I've shown a bunch of people, and I've gotten answers from an electron micrograph of a sponge to a close-up of a block of ramen to the electric circuit diagram of the Borg Cube. But the truth is almost as astonishing:
It's a map of the fine structure of the entire known universe.
Most everyone knows that the stars are clustered into galaxies, and that there are huge spaces in between one star and the next, but far bigger ones between one galaxy and the next. Even the original Star Trek got that right, despite their playing fast and loose with physics every episode. (Notwithstanding Scotty's continual insistence that you canna change the laws thereof.) There was an episode called "By Any Other Name" in which some evil aliens hijack the Enterprise so it will bring them back to their home in the Andromeda Galaxy, a trip that will take three hundred years at Warp Factor Ten. (And it's mentioned that even that is way faster than a Federation starship could ordinarily go.)
So the intergalactic spaces are so huge that they're a bit beyond our imagining. But if you really want to have your mind blown, consider that the filaments of the above diagram are not streamers of stars but streamers of galaxies. Billions of them. On the scale shown above, the Milky Way and the Andromeda Galaxy are so close as to be right on top of each other.
What is kind of fascinating about this diagram -- which, by the way, is courtesy of NASA/JPL -- is not only the filaments, but the spaces in between them. These "voids" are ridiculously huge. The best-studied is the Boötes Void, which is centered seven hundred million light years away from us. It is so big that if the Earth were at the center of it, we wouldn't have had telescopes powerful enough to see the nearest stars until the 1960s, and the skies every night would be a uniform pitch black.
That, my friends, is a whole lot of nothing.

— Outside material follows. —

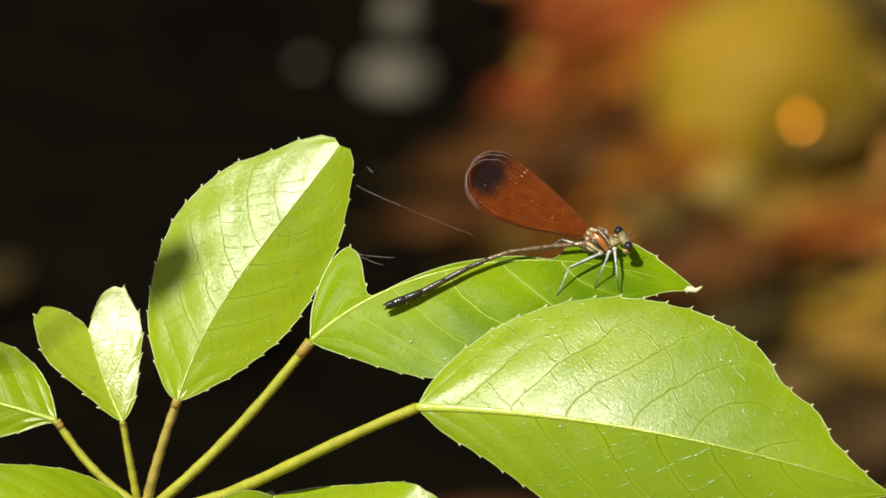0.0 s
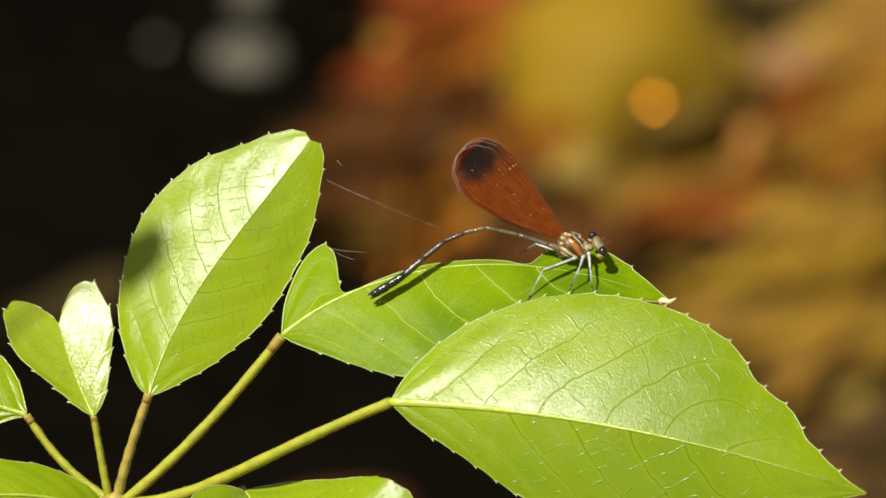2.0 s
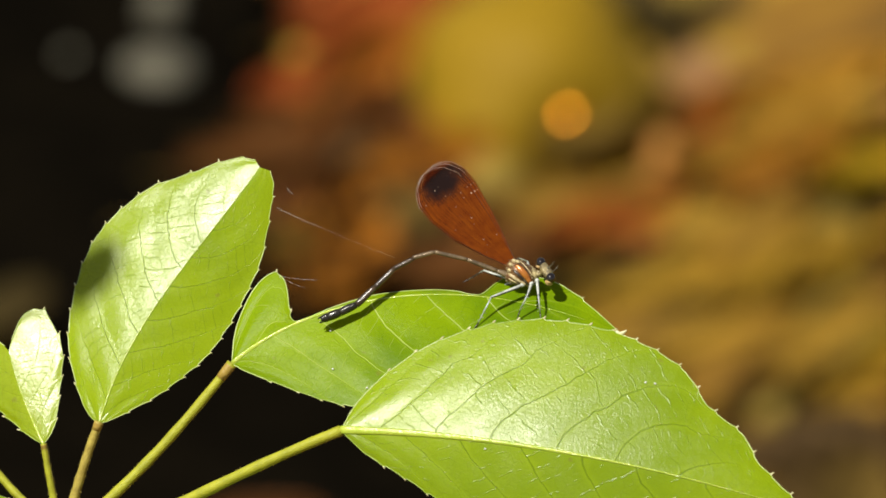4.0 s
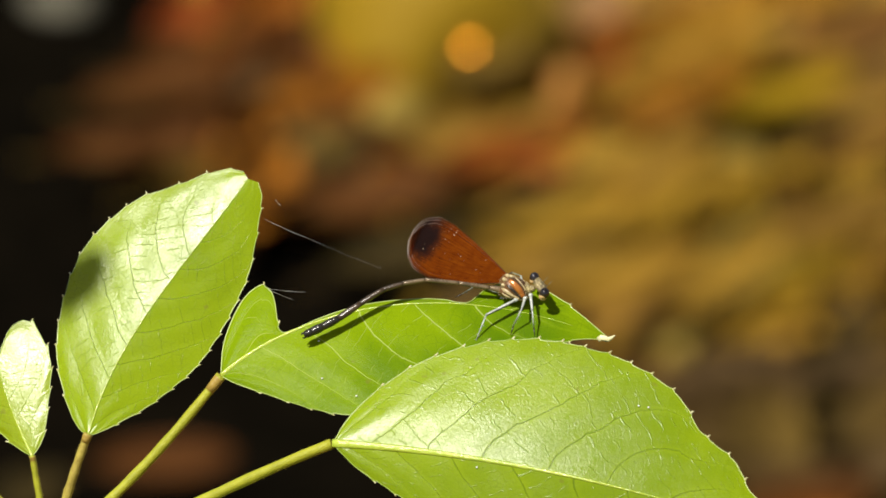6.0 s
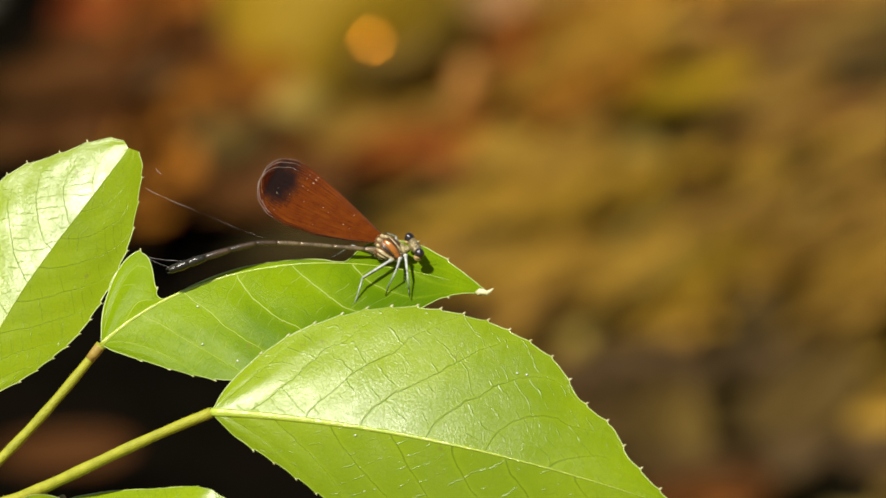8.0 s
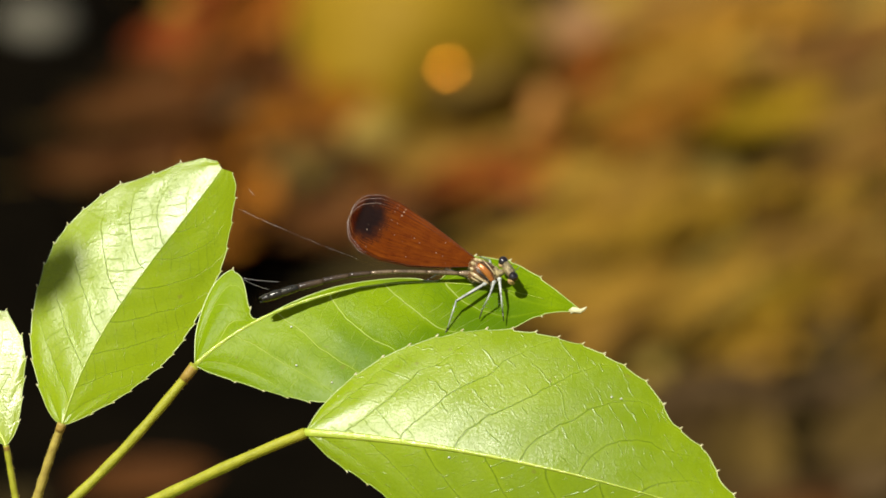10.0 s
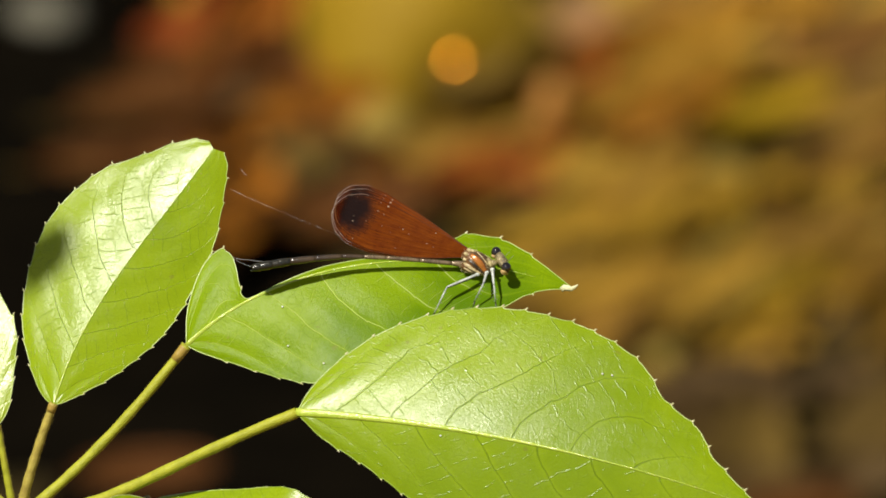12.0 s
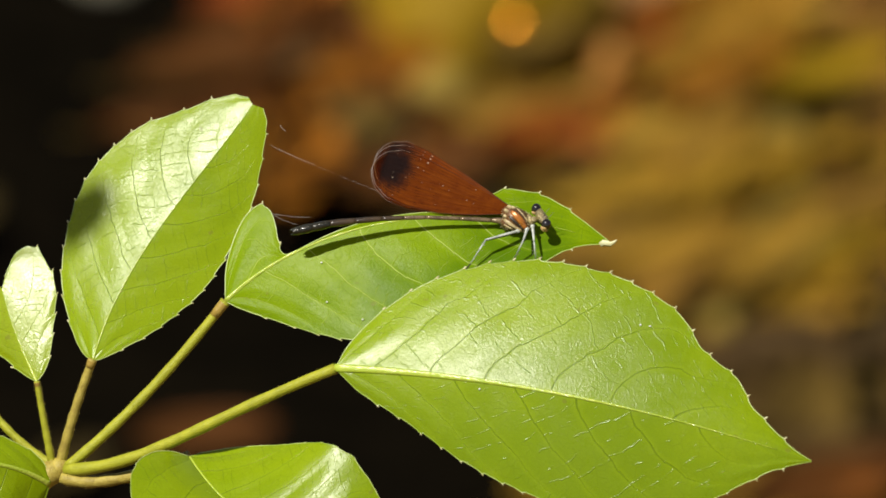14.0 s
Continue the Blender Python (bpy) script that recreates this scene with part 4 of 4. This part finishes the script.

The reason all this comes up is a paper that appeared last week in Monthly Notices of the Royal Astronomical Society about some research out of Cambridge and Oxford Universities into the structure of one of those cosmic filaments, which found that it shows some pretty peculiar properties. The particular filament studied is "only" about 450 million light years away -- for reference, that's about two hundred times farther than the Andromeda Galaxy -- and contains just shy of three hundred galaxies.
Astronomers can now make amazingly accurate determinations of the rotational speed and direction of galaxies, despite the distances involved and the fact that galaxies are enormous enough that on a human timescale, you can't see the individual stars moving. They use the Doppler effect -- the fact that if you're looking at a rotating galaxy (especially one that's edge-on), half the stars are moving away from us and half are moving towards us. This means that the first bunch have their light stretched out (red-shifted) and the others have their light compressed (blue-shifted). From the light coming from the center, you can tell what the galaxy's overall motion is with respect to us, so voilà -- you have the rotational speed and overall linear velocity.
I mean, it's not as simple as I'm making it sound in practice, but the principle is actually relatively straightforward.
And what they found is that within this filament, the individual galaxies are all rotating in approximately the same plane, and the filament as a whole is rotating -- in the same direction.
It's kind of dizzying to think about, isn't it? We're on a spinning globe, whirling in orbit around a star; the star, and its attendant planets and other oddments, are sitting in the spiral arm of a galaxy that is itself rotating at a breakneck speed; the entire "Local Group" of galaxies is spinning, too; and the Laniakea Supercluster, to which the Local Group and about a hundred thousand galaxies belongs, is zooming toward an unseen point called the "Great Attractor" about whose nature we haven't the first clue. Now, we find that in addition to all this, each strand in the spiderweb of galaxy clusters that spans the entire cosmos is itself rotating, and has imparted that rotational direction to the galaxies within it.
I'm getting vertigo just thinking about it.
So think about this the next time you're tempted to say you're "going nowhere fast." You're definitely going somewhere. Really quickly. In fact, the entire universe is kind of like a giant Tilt-O-Whirl.
Hope you don't suffer from motion sickness.